Keeping to yourself might seem like the healthiest, most efficient option, especially when you’re dealing with a lot of people who aggravate and annoy you. But the reality is that one of our most primary needs is connection. On top of that, real resilience is the ability to coexist with different people without being impacted by every single one of them so significantly that aloneness becomes the preferred way of being. Sure, there are some people with whom boundaries need to be drawn and distance taken, but those are typically the exception.

 

4. Downward social comparison.

 

People who have low self-esteem will often seek out others they believe are somehow doing “worse” than them to make themselves feel better by contrast. This backfires eventually, as that sense of worth is dwarfed when that person comes into contact with someone they perceive to be doing “better” than them.

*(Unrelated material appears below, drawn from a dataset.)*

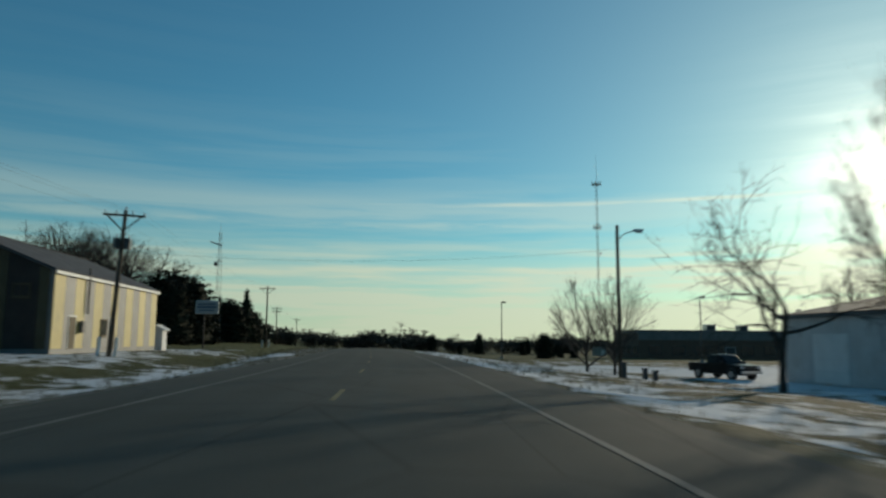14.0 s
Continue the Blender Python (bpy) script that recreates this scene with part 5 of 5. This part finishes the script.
def pickup(m):
    """A full-size pickup truck; its front looks along -y."""
    root = thing("pickup_truck", m, "dark pickup truck parked on the snowy car park", "truck")
    straight = lambda y, z: 1.0 - 0.06 * max(0.0, (z - 1.0) / 0.4)
    narrow = lambda y, z: 1.0 - 0.16 * max(0.0, (z - 1.08) / 0.75)
    hull([(-2.72, 0.52), (-2.78, 0.80), (-2.66, 1.06), (-1.30, 1.17), (-1.30, 0.45), (-1.62, 0.50)], 0.94, straight, DARK_CAR, "hood", root, 0.06)
    hull([(-1.34, 0.42), (-1.34, 1.16), (0.86, 1.16), (0.86, 0.42)], 0.95, straight, DARK_CAR, "lower_body", root, 0.04)
    cab = hull([(-1.22, 1.12), (-0.55, 1.76), (-0.35, 1.83), (0.62, 1.83), (0.84, 1.12)], 0.92, narrow, DARK_CAR, "cab", root, 0.05)
    pane_strip([(-0.76, -1.17, 1.21), (0.76, -1.17, 1.21), (0.70, -0.63, 1.72), (-0.70, -0.63, 1.72)], 0.015, cab, "windscreen", CAR_GLASS)
    pane_strip([(-0.66, 0.83, 1.24), (0.66, 0.83, 1.24), (0.62, 0.68, 1.70), (-0.62, 0.68, 1.70)], 0.015, cab, "rear_window", CAR_GLASS)
    bed = part("bed_floor", box(0, 1.86, 0.66, 1.72, 1.98, 0.1), PLASTIC, root)
    part("tailgate", box(0, 2.82, 0.86, 1.84, 0.08, 0.58, 0.02), DARK_CAR, bed)
    for sx in (-1, 1):
        part("bed_side", box(sx * 0.90, 1.86, 0.86, 0.12, 1.98, 0.60, 0.03), DARK_CAR, bed)
        part("bed_rail", box(sx * 0.90, 1.86, 1.175, 0.15, 1.98, 0.04, 0.01), ALLOY, bed, "pale rail along the bed")
        for y0, y1 in ((-0.86, 0.02), (0.10, 0.68)):
            pane_strip([(sx * 0.915, y0, 1.2), (sx * 0.915, y1, 1.2), (sx * 0.815, y1 - 0.04, 1.70), (sx * 0.815, y0 + (0.36 if y0 < 0 else 0), 1.70)], 0.014, cab, "side_window", CAR_GLASS)
        part("headlamp", box(sx * 0.72, -2.72, 0.90, 0.34, 0.12, 0.20, 0.04), LAMP_GLASS, root)
        part("tail_lamp", box(sx * 0.88, 2.84, 0.92, 0.12, 0.08, 0.34, 0.02), RED_LAMP, root)
        part("wing_mirror", box(sx * 1.08, -0.95, 1.25, 0.22, 0.12, 0.22, 0.03), PLASTIC, root)
        part("door_seam", box(sx * 0.95, 0.06, 0.82, 0.012, 0.02, 0.62), PLASTIC, root)
        for y in (-1.85, 1.75):
            part("wheel_arch", rod((sx * 0.84, y, 0.44), (sx * 0.957, y, 0.44), 0.48, 0.48, 22), PLASTIC, root)
            wheel(root, sx * 0.86, y, 0.39, 0.25)
    part("bumper", box(0, -2.84, 0.58, 1.86, 0.18, 0.22, 0.05), ALLOY, root, "bright steel bumper")
    part("bumper", box(0, 2.92, 0.56, 1.7, 0.14, 0.18, 0.04), ALLOY, root, "bright steel bumper")
    part("grille", box(0, -2.77, 0.88, 1.0, 0.06, 0.26, 0.03), PLASTIC, root)
    part("chassis", box(0, 0.1, 0.42, 1.0, 5.2, 0.16), PLASTIC, root)
    return root


def on_road(s, u, turn=0.0):
    p = spot(s, u)
    return pose(p.x, p.y, float(road_z(s)) - 0.012 * abs(u) + 0.004, 0, 0, turn_at(s) + turn)


hatchback(on_road(117.3, -2.3))
van(on_road(162.0, -1.9))
pickup(stand(469.0, 26.6, 0.0, 14))


# ---- tyre tracks and dead grass ----
def tyre_track(way_points, width):
    """A pair of ruts pressed into the snow along a curve, each a shallow strip with raised rims."""
    root = thing("tyre_track", Matrix(), "pair of brown tyre ruts pressed into the snow", "tyre track", "tyre tracks in the snowy field", "structure")
    s_w, u_w = [p[0] for p in way_points], [p[1] for p in way_points]
    n = 60
    line = [spot(np.interp(i / n, np.linspace(0, 1, len(s_w)), s_w), np.interp(i / n, np.linspace(0, 1, len(u_w)), u_w)) for i in range(n + 1)]
    for side in (-0.75, 0.75):
        verts, faces = [], []
        for i, p in enumerate(line):
            d = (line[min(n, i + 1)] - line[max(0, i - 1)])
            d.z = 0
            x = Vector((d.y, -d.x, 0)).normalized()
            w = width * (0.8 + 0.35 * noise.noise(Vector((i * 0.4, side, 2.0))))
            for k, lift in ((-1.0, 0.0), (-0.7, 0.05), (-0.5, 0.03), (0.5, 0.03), (0.7, 0.05), (1.0, 0.0)):
                q = p + x * (side + k * w)
                verts.append((q.x, q.y, land_z(q.x, q.y) + lift))
        for i in range(n):
            for k in range(5):
                faces.append((i * 6 + k, i * 6 + k + 1, i * 6 + 7 + k, i * 6 + 6 + k))
        ob = new("rut", mesh_of("rut", verts, faces, RUT, True))
        ob.parent = root


RUT = surface("trodden_snow", (0.050, 0.045, 0.036), (0.17, 0.155, 0.135), 0.9, 1.2, 14.0, 0.5)
tyre_track([(206.5, -5.9), (212, -8.3), (217.5, -10.5), (220, -11.4), (223, -12.1), (226.5, -12.4)], 0.085)


def grass(name, label, seed, tufts, s_range, u_range, tall, material):
    """Tufts of dead blades scattered over the verge, thicker where less snow lies."""
    rng = random.Random(seed)
    verts, faces = [], []
    made = 0
    while made < tufts:
        s, side = rng.uniform(*s_range), rng.choice((-1, 1))
        u = side * (u_range[0] + (u_range[1] - u_range[0]) * rng.random() ** 1.6)
        clump = noise.noise(Vector((s * 0.12, u * 0.3, seed)))
        made += 1
        if rng.random() < snow_cover(s, u) * 0.7 - clump * 0.6:
            continue
        p = spot(s, u)
        p.z = land_z(p.x, p.y) - 0.02
        for i in range(rng.randint(4, 8)):
            h = tall * rng.uniform(0.4, 1.0)
            a = rng.uniform(0, 6.28)
            lean = Vector((rng.gauss(0, 0.35), rng.gauss(0, 0.35), 1)).normalized() * h
            w = Vector((math.cos(a), math.sin(a), 0)) * rng.uniform(0.006, 0.014)
            q = p + Vector((rng.gauss(0, 0.10), rng.gauss(0, 0.10), 0))
            k = len(verts)
            bend = q + lean * 0.6
            verts.extend((q - w, q + w, bend + w * 0.7, bend - w * 0.7, q + lean + Vector((rng.gauss(0, 0.3), rng.gauss(0, 0.3), -0.1)) * h * 0.5))
            faces.extend(((k, k + 1, k + 2, k + 3), (k + 3, k + 2, k + 4)))
    tagged(new(name, mesh_of(name, verts, faces, material)), label, "grass", kind="stuff")


STRAW = surface("dead_grass", (0.100, 0.090, 0.042), (0.21, 0.19, 0.10), 0.9, 0.4, 20.0, 0.0)
grass("verge_grass", "dead straw-coloured grass tufts along the verge", 3, 9000, (40, 560), (5.5, 13.0), 0.22, STRAW)
grass("tall_grass", "tall dead weeds standing through the snow", 4, 2600, (60, 560), (7.5, 19.0), 0.5, STRAW)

In the moment, that downward social comparison can feel as though its resolving a sense of inferiority, but it is in fact reinforcing the inferiority complex.

 

5. Romanticizing the past.

 

If you left a relationship, job or city, there was a reason you did. Trying to gloss over your past to the point that you’re nostalgic for a time you weren’t genuinely happy during is a way of diverting your attention from the present moment, and quite literally trying to return to a zone of comfort that you’re familiar with.

 

6. Overreacting to small issues.

 

People who explode over small, seemingly innocuous triggers are often harboring deep wells of unexpressed feelings. Their mistake is in thinking that (maybe literally) yelling over spilled milk will resolve the discord. It will not. Getting your feelings out in a way that is not directly addressing their cause does not resolve them, it diffuses them temporarily.

 

7. Worrying as a means of self-defense.

 

People who overthink and end up worrying too much are often trying to shield themselves from something they fear. The trick is that the fear is usually not an event or circumstance, rather a feeling. Because they feel so out of control in the present moment and don’t know how to handle that feeling now, they project a desire for control onto an imagined future circumstance. Worrying is your mind’s way of preparing for something down the line. What you may not realize is that the feeling you are afraid of you are already experiencing now.